We sang. Neshama called for the love of this concert to reach right up to heaven and stop the war. Before the show there were thanks to the organizers for carrying on with the show despite it all, and for offering free tickets to refugees like us. This of course made me cry.

Finally Neshama urged, "OK, everyone! For my father, come DANCE!" Women came forward. I joined them, grabbing hands in a circle. Old and young we smiled at each other and rocked out, moving and singing and shouting. Tears streamed down my face. I thought about my sisters and felt them dancing with me. You know who you are! Especially you who would have rushed up there with me from the beginning! A. and R. and S. and L. and J. to name a few. Just us girls. It felt so good to have "girl time" especially now, while I'm cut off from my girlfriends and when this stupid war is bringing out the most macho parts of men.


Am Yisrael Chai!


Rebekah said...

this posting made me cry. Am Israel Chai.

we should talk about what it is like watching the war from here. waiting the 24plus hours for the release of names. very hard....we feel very cut off. and the news is just as bad here.

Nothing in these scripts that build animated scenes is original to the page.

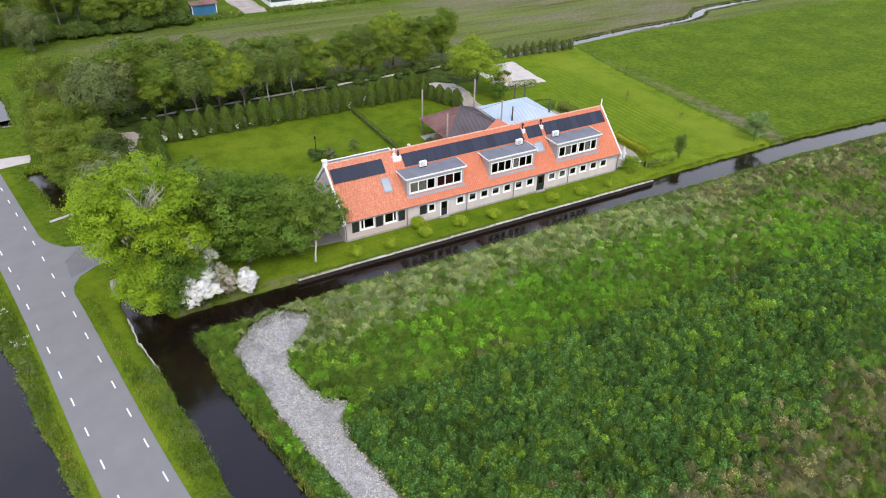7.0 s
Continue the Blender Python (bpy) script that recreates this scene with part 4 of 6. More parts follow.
def leaf_cards(pos, nrm, size, tint, aspect=0.6, fold=0.25):
    """Folded leaf shapes: pos, nrm (N x 3), size (N), tint (N x 3)."""
    n = len(pos)
    nrm = nrm / np.linalg.norm(nrm, axis=1, keepdims=True)
    r = rng.normal(size=(n, 3))
    u = np.cross(nrm, r)
    u /= np.linalg.norm(u, axis=1, keepdims=True) + 1e-9
    w = np.cross(nrm, u)
    s = size[:, None]
    a, b = pos - u * s * 0.5, pos + u * s * 0.5
    c, d = pos + w * s * aspect * 0.5 + nrm * s * fold * 0.3, pos - w * s * aspect * 0.5 + nrm * s * fold * 0.3
    V = np.stack([a, c, b, d], 1).reshape(-1, 3)
    k = np.arange(n)[:, None] * 4
    T = np.concatenate([k + [0, 2, 1], k + [0, 3, 2]])
    return V, T, np.repeat(tint, 4, 0)


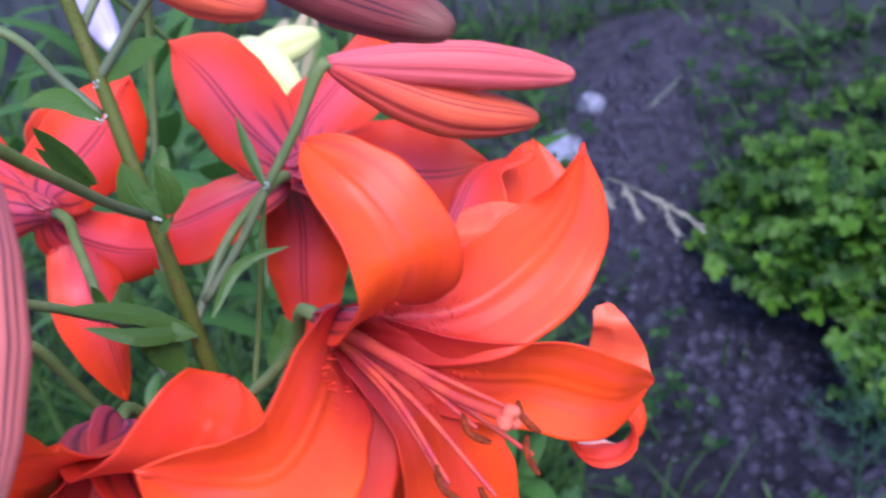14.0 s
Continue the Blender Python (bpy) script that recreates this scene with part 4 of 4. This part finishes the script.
for line, grain in (([(62, 713, 532), (80, 712, 522), (99, 709, 509)], 0.0008), ([(50, 716, 535), (56, 713, 524), (60, 711, 515)], 0.0005), ([(30, 722, 536), (35, 719, 530), (40, 716, 522)], 0.0006), ([(72, 713, 527), (80, 709, 514), (85, 707, 505)], 0.0004)):
    head_line = spline([P(p) for p in line], 16)
    head_geo = [tube(head_line, [0.0003, 0.0003], 5, 8, False)]
    for q in head_line:
        for k in range(2):
            o = np.array((head_rng.uniform(-1, 1), head_rng.uniform(-1, 1), head_rng.uniform(-1, 1)))
            d = unit(head_line[-1] - head_line[0] + o * 0.012)
            head_geo.append(tube([q, q + d * 0.003 + o * 0.0006, q + d * 0.006 + o * 0.0009], [0.0002, grain, 0.0002], 5, 5, False))
    tagged(part("seed_spray", join(*head_geo), M_STRAW, straw), kind="stuff")


twig = thing("dry_twig", (-0.045, 1.837, 0.015), "pale grey-green dry stalk lying on bare soil", "twig")
part("stalk", tube([np.array(p) for p in ((-0.045, 1.837, 0.015), (0.017, 1.958, 0.030), (0.080, 2.127, 0.020))], [0.0022, 0.0026, 0.0018], 7, 20), M_TWIG, twig)
weed_stalk = thing("weed_stalk", (-0.321, 0.655, 0.0), "leaning grey-brown weed stalk with a drooping pale bract", "weed")
part("stem", tube([np.array(p) for p in ((-0.321, 0.655, -0.005), (-0.335, 0.693, 0.192), (-0.342, 0.713, 0.293), (-0.346, 0.723, 0.383))], [0.0034, 0.0030, 0.0026, 0.0020], 8, 24), M_STRAW_STALK, weed_stalk)
part("bract", blade([np.array(p) for p in ((-0.346, 0.716, 0.344), (-0.347, 0.701, 0.334), (-0.340, 0.683, 0.320))], 0.014, (1.0, 0.1, 0.0), LANCE, 0.25, 3, 12), M_SHOOT, weed_stalk, "drooping pale green bract")


def dill(x, y, height, r):
    ob = thing("dill_plant", (x, y, 0), "feathery blue-green dill plant in soil", "dill")
    stems, leaves = [tube([np.array((x, y, -0.005)), np.array((x, y, height))], [0.0022, 0.0012], 7, 8)], []
    for i in range(16):
        z = height * (0.3 + 0.7 * i / 16)
        a = i * 2.4
        d = np.array((math.cos(a), math.sin(a), 0.55))
        p0 = np.array((x, y, z))
        tip = p0 + d * 0.055
        stems.append(tube([p0, tip], [0.0009, 0.0005], 5, 4, False))
        for j in range(26):
            q = p0 + d * 0.055 * r.uniform(0.3, 1.0)
            o = np.array((r.uniform(-1, 1), r.uniform(-1, 1), r.uniform(-0.3, 0.9)))
            leaves.append(blade([q, q + o * 0.007, q + o * 0.015], 0.0011, (r.uniform(-1, 1), 1, 0.2), GRASS, 0.0, 1, 3))
    part("stem", join(*stems), M_DILL, ob)
    tagged(part("foliage", join(*leaves), M_DILL, ob), kind="stuff")


rng = random.Random(43)
for x, y, h in [(0.64, 1.0, 0.24), (0.56, 0.99, 0.14), (0.24, 0.93, 0.18), (0.76, 0.98, 0.22), (0.86, 1.02, 0.24)]:
    dill(x, y, h, rng)


# ---- stones, clods and straw ----
def stone(name, x, y, sx, sy, sz, material, label, seed):
    bm = bmesh.new()
    bmesh.ops.create_icosphere(bm, subdivisions=4, radius=1.0)
    for v in bm.verts:
        cell = noise.voronoi(v.co * 1.3 + Vector((seed, seed, 0)))[0]
        k = 0.85 + 0.30 * (cell[1] - cell[0]) + 0.25 * noise.noise(v.co * 1.4 + Vector((seed, 0, 0))) + 0.07 * noise.noise(v.co * 4.5 + Vector((0, seed, 0)))
        v.co = Vector((v.co.x * sx * k, v.co.y * sy * k, v.co.z * sz * k))
    vs, fs = [v.co[:] for v in bm.verts], [tuple(v.index for v in f.verts) for f in bm.faces]
    bm.free()
    ob = part(name, (vs, fs, None, None), material)
    ob.location = (x, y, ground_height(x, y) + sz * 0.45)
    return tagged(ob, label, "stone")


M_PALE = simple("pale_stone", (0.12, 0.11, 0.155), (0.26, 0.25, 0.33), 0.9, 45.0, 0.6, 0.004)
M_BLUE = simple("blue_grey_stone", (0.09, 0.14, 0.27), (0.17, 0.24, 0.42), 0.6, 24.0, 0.4, 0.003)
stone("stone", 0.272, 0.728, 0.03, 0.028, 0.026, M_BLUE, "pale blue-grey rounded stone in the grass", 3.0)
stone("stone", -0.150, 1.850, 0.026, 0.022, 0.022, M_PALE, "pale lumpy stone on bare soil", 5.0)
stone("stone", -0.185, 1.685, 0.046, 0.04, 0.028, M_PALE, "larger pale crumbling stone on bare soil", 8.0)
rng = random.Random(51)
geos = []
for i in range(2600):
    t = rng.random() * (len(PATH_LINE) - 1)
    k = int(t)
    (ax, ay), (bx, by) = PATH_LINE[k], PATH_LINE[k + 1]
    x, y = ax + (t - k) * (bx - ax) + rng.gauss(0, 0.08), ay + (t - k) * (by - ay) + rng.gauss(0, 0.08)
    size = rng.choice((0.003, 0.004, 0.005, 0.006, 0.009, 0.013)) * rng.uniform(0.7, 1.2)
    z = ground_height(x, y)
    vs = [(x + size * rng.uniform(0.7, 1.2) * dx, y + size * rng.uniform(0.7, 1.2) * dy, z + size * rng.uniform(0.5, 0.9) * dz) for dx, dy, dz in ((1, 0, 0.1), (-1, 0, 0.1), (0, 1, 0.1), (0, -1, 0.1), (0.1, 0.1, 1), (0, 0, -1))]
    geos.append((vs, [(0, 2, 4), (2, 1, 4), (1, 3, 4), (3, 0, 4), (2, 0, 5), (1, 2, 5), (3, 1, 5), (0, 3, 5)], None, None))
M_CLOD = simple("soil_clod", (0.022, 0.019, 0.030), (0.062, 0.053, 0.086), 0.95, 60.0, 0.6, 0.003, 0.0, 0.2)
tagged(part("soil_clods", join(*geos), M_CLOD), "loose crumbs and small clods of soil", "soil clods", kind="stuff")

we miss you. stay safe and do whatever is best for your growing family.

Love, Rebekah

Rebekah said...

PS. Love the photo!!!!

Katus said...

Sorry, I have no compunction about this: leave, if you can. It doesn't have to be forever, and it doesn't mean you love Israel less. It means you love your life and you put your family first. Smart people leave when other people are trying to kill them. Einstein left. And anyway, you are no good to Israel dead. Alive, you can do something, even from abroad.

Anonymous said...

I would love to dance with you!!


Anonymous said...

Just a small correction:
Etti Ankary's background is Tunisian, not Yemenite.